Dnevnik Diane Budisavljević; documentary-drama, Croatia, 2019; D: Dana Budisavljević, S: Alma Prica, Biserka Ipsa, Igor Samobor, Tesa Litvan, Jelena Puzić, Mirjana Karanović, Krešimir Mikić, Vili Matula
Zagreb, World War II. Austrian nurse Diana Budisavljevic, married to Serb doctor Julije Budisavljević, hears of thousands of Serb children being held in concentration camps by the Ustasha and Nazi dictatorships. While the Jewish inmates receive help from the Jewish community, the Serb children receive nothing. Diana thus decides to establish her own association to give food, medicine and clothing to Serb children in the Lobor-Grad camp. Various people give donations in her apartment. She organizes that 10,000 malnourished children are relocated from the concentration camp to Zagreb, where they are temporarily adopted by families, and she keeps a record of all the names so that the children can be reunited with their parents after the war. However, after the war, the new Communist dictatorship despises her because she is an Austrian, and confiscates her records with the names, which were never found afterwards.

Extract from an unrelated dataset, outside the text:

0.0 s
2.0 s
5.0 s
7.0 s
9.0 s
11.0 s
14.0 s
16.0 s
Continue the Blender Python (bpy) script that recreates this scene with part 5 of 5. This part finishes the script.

Docudrama "The Diary of Diana B" is an intruiging film adaptation of the "rediscovered" diary of the forgotten humanitarian Diana Budisavljevic who saved 10,000 Serb children from the concentration camps during World War II, and the director Dana Budisavljevic (related to her through Diana's husband Julije Budisavljevic) crafts an honest, noble, respectful, emotional, yet also objective depiction of this historical episode. The movie is divided in two parts: one half is a narrative film with actors playing these roles; the other is a documentary interviewing four child survivors from the concentration camps, now old people. This blend works somewhat, though the narrative part feels strangely routine, schematic, bland and mechanical, almost as a PowerPoint presentation, lacking some drama or passion. The testimonies of the survivors have some harrowing moments: for instance, a woman recalls how she and another kid would routinely receive five or six beans in their bowl for lunch, and would argue if one of them got one bean more than the other one. Another survivor recalls how he never found out when or where he was born, nor who his parents were. A lot is done to depict how Diana not only had to go through political, but also through bureaucratic obstacles as none of the institutions could fathom that someone was willing to help these Serb children, yet it also slyly implies how all dictatorships are rotten and detrimental to humankind (during World War II, Diana was despised by the Nazis for being a humanitarian, while after the war she was depised by the Communists for being an Austrian). "The Diary of Diana B" is more relevant humanistically-thematically than cinematically, yet it still offers a valuable reconstruction of an altruistic deed.